■ **Task prompt**
Only the lines from the one holding "# ---- helpers" through the one holding "pose from metres" are to be retyped, exactly as they appear, with both boundary lines included.
------------------------------------------------
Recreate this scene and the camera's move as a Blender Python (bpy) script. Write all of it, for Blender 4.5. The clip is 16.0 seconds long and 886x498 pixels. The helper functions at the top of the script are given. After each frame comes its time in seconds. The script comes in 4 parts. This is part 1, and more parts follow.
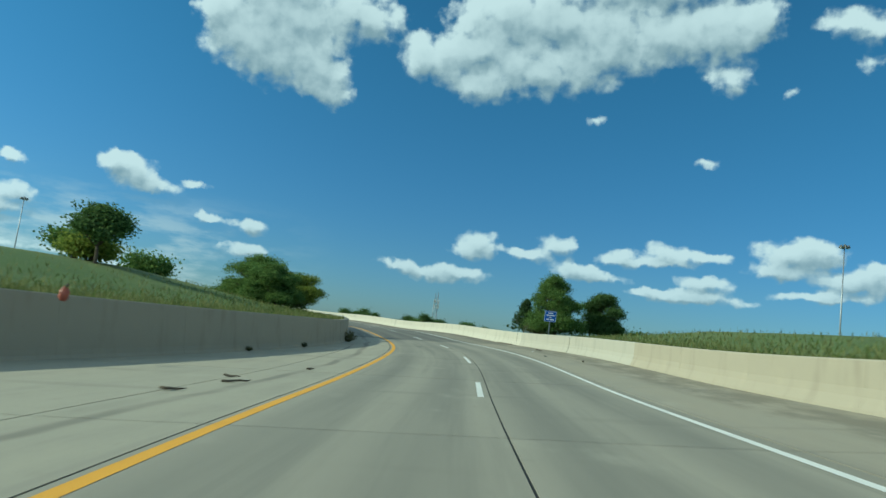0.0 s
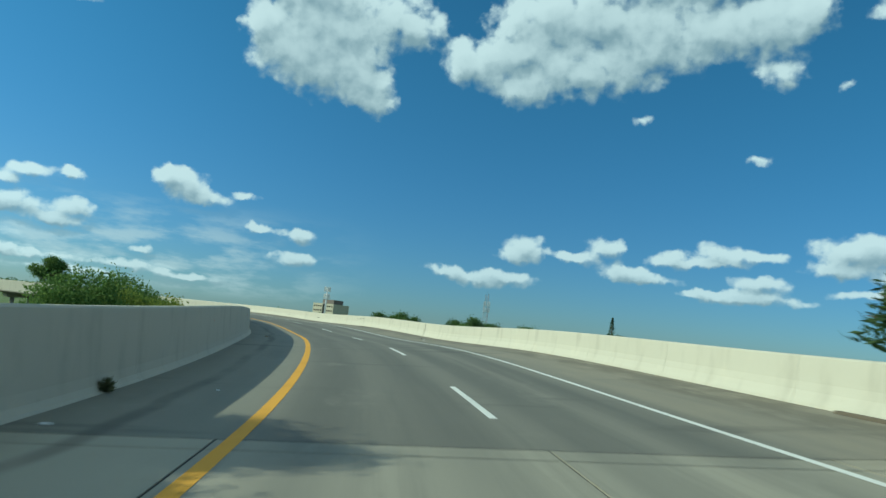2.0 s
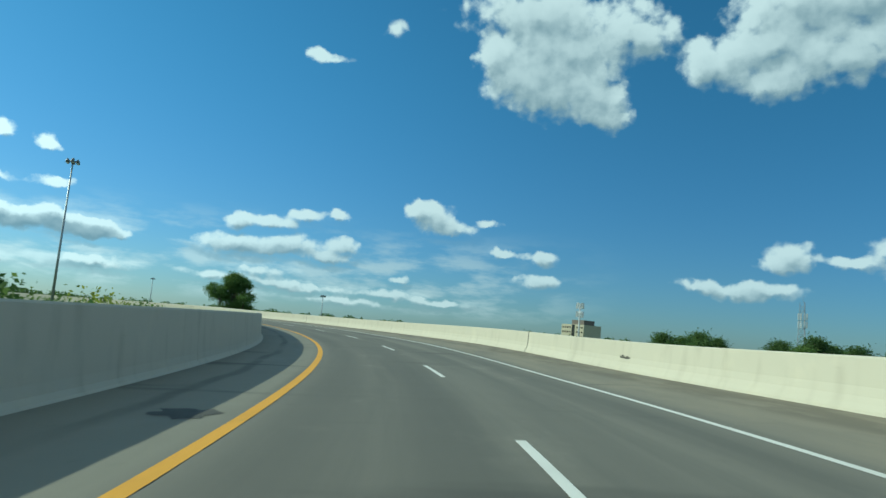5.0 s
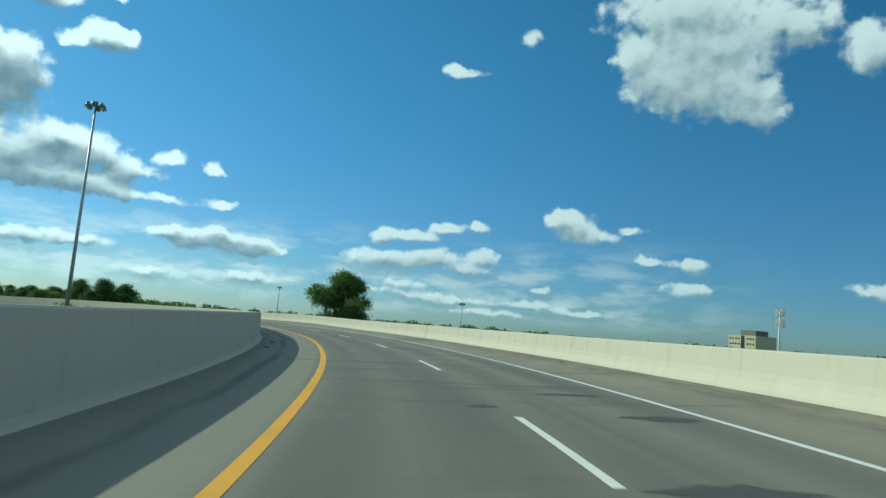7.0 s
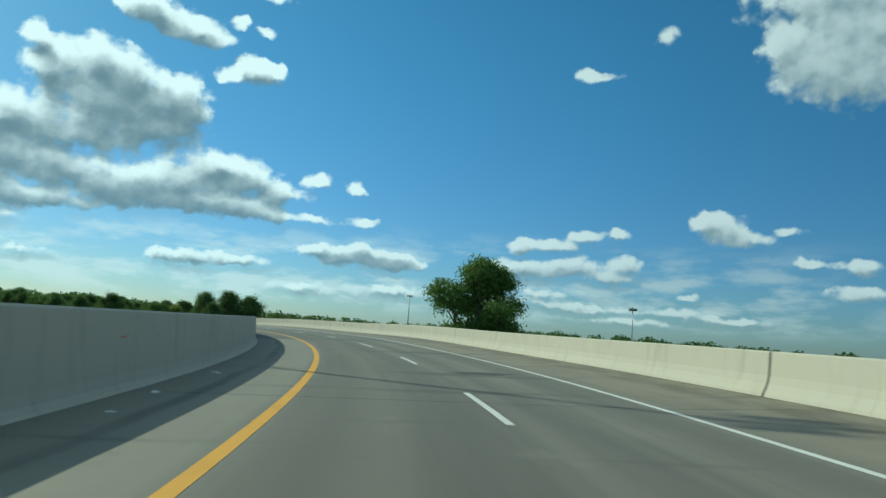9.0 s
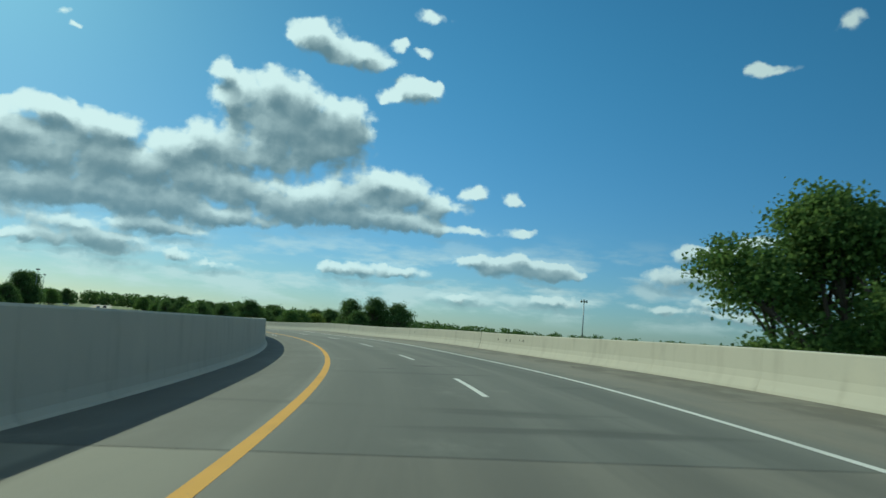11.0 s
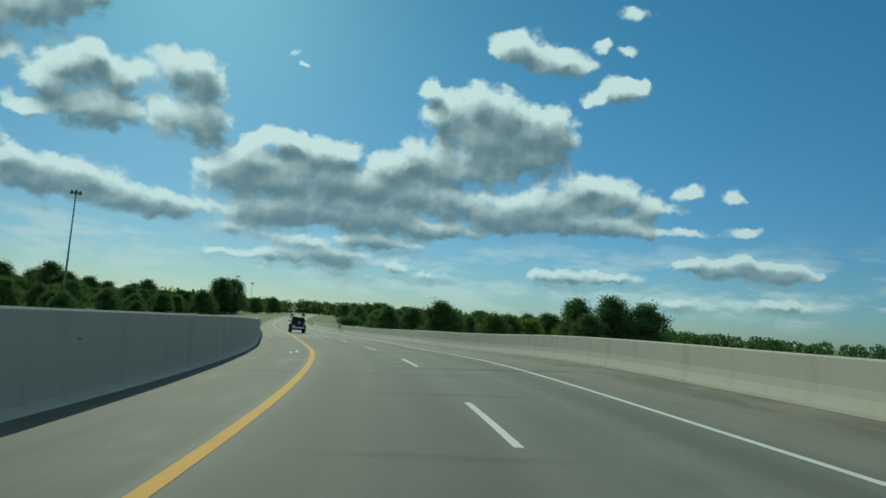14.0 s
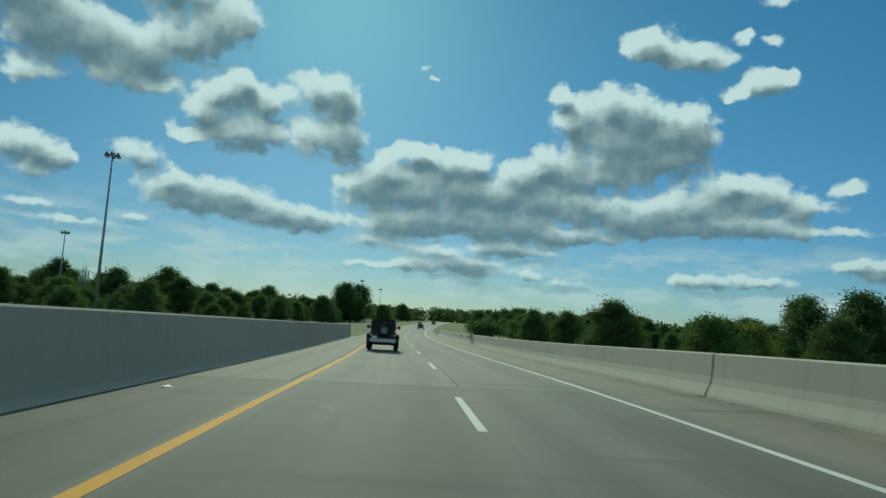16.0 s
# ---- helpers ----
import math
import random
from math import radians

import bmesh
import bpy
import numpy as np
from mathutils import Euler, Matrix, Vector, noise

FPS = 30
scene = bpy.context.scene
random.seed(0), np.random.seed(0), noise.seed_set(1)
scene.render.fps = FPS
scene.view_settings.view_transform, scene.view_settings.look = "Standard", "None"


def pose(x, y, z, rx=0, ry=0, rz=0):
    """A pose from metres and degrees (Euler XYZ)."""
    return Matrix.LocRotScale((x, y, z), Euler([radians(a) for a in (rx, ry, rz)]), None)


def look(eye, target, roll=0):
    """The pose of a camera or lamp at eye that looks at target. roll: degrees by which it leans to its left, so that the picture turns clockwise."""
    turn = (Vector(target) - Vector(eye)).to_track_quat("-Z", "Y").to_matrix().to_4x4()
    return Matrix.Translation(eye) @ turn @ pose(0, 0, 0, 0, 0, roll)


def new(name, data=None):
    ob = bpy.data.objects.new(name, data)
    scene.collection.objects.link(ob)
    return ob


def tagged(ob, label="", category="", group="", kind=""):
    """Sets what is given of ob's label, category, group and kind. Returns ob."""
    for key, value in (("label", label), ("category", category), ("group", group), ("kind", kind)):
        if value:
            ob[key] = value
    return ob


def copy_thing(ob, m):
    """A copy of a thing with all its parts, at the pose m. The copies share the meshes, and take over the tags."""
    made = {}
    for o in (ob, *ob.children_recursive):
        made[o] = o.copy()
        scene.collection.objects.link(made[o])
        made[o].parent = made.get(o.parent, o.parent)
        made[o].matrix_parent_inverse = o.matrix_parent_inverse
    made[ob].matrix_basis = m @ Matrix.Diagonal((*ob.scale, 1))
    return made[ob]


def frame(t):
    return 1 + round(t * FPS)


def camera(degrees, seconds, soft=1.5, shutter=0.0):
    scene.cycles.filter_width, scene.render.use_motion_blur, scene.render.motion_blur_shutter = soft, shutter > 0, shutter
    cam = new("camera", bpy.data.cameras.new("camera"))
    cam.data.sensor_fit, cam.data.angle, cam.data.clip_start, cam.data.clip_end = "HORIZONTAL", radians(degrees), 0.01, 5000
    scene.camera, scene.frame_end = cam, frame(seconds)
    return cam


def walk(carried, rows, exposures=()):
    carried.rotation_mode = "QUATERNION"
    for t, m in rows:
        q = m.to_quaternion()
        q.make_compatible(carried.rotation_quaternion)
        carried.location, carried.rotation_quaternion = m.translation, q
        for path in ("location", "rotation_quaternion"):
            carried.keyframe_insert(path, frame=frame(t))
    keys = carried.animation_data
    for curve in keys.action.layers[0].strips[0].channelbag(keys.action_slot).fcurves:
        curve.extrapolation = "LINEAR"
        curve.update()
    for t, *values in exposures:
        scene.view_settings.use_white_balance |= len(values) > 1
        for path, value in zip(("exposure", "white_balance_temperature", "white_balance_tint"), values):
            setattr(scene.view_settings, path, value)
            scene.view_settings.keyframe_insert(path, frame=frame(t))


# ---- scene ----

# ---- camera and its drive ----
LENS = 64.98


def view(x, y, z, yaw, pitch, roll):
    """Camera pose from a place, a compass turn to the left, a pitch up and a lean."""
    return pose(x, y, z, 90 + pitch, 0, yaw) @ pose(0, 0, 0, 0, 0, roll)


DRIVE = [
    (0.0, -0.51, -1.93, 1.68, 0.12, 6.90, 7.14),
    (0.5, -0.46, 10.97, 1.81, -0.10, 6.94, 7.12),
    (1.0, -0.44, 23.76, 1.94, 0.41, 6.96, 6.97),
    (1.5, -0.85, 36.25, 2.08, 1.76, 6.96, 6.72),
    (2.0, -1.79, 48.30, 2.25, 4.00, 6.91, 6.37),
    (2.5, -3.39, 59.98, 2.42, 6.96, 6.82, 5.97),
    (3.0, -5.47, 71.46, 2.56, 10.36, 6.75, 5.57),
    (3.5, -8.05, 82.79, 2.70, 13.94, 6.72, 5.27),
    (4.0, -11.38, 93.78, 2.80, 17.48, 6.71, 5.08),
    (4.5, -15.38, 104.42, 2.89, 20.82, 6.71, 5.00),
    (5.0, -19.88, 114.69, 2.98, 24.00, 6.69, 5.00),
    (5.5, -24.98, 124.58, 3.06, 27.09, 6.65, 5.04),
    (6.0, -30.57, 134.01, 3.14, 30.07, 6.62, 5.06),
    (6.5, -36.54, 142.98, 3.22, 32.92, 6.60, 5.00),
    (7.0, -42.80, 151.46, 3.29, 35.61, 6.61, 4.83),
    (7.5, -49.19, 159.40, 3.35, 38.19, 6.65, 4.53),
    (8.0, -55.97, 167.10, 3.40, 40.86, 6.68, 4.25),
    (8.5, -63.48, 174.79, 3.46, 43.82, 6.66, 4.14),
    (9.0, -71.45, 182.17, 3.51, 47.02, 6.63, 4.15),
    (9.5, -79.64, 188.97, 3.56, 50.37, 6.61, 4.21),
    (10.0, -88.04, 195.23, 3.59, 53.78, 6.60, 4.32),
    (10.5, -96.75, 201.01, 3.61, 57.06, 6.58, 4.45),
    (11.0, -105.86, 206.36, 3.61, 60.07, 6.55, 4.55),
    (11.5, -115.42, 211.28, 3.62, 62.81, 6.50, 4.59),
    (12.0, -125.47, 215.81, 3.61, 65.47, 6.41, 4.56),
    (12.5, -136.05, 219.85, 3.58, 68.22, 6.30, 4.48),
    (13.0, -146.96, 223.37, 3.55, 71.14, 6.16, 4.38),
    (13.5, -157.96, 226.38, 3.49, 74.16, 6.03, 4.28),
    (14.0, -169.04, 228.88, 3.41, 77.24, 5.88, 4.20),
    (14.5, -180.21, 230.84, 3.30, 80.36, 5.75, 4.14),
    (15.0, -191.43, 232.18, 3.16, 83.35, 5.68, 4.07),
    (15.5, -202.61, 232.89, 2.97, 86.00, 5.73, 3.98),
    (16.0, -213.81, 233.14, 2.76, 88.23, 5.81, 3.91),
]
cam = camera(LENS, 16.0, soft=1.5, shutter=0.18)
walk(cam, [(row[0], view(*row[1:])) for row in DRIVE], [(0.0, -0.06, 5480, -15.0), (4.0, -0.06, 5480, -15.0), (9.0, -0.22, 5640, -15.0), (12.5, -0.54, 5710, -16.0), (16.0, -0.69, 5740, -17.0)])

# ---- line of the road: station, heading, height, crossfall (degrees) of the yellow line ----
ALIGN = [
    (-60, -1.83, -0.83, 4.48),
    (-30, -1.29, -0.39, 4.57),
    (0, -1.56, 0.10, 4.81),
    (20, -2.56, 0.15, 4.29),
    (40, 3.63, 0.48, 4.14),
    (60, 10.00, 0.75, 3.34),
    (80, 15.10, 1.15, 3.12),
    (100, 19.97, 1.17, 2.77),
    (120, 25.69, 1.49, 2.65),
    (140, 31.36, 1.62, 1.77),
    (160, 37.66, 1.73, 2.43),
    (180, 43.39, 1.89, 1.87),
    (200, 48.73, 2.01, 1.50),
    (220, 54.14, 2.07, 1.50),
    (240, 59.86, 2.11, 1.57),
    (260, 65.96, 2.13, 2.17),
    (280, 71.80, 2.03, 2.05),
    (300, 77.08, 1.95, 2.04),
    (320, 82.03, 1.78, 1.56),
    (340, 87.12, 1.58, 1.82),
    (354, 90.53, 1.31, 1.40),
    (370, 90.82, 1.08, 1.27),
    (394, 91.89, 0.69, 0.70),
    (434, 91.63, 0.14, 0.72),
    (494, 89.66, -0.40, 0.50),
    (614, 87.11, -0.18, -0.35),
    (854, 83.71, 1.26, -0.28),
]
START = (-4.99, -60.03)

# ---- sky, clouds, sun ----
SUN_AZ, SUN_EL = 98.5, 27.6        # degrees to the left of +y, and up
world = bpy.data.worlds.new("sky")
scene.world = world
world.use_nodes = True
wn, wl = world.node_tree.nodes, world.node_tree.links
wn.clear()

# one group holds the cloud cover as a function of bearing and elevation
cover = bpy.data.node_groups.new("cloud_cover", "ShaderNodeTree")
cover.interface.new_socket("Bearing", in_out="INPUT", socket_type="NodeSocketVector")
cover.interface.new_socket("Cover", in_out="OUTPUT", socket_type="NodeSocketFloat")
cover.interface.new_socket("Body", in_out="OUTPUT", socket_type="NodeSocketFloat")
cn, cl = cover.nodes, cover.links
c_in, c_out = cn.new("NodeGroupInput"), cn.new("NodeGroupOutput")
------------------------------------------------
■ **The output**
# ---- helpers ----
import math
import random
from math import radians

import bmesh
import bpy
import numpy as np
from mathutils import Euler, Matrix, Vector, noise

FPS = 30
scene = bpy.context.scene
random.seed(0), np.random.seed(0), noise.seed_set(1)
scene.render.fps = FPS
scene.view_settings.view_transform, scene.view_settings.look = "Standard", "None"


def pose(x, y, z, rx=0, ry=0, rz=0):
    """A pose from metres and degrees (Euler XYZ)."""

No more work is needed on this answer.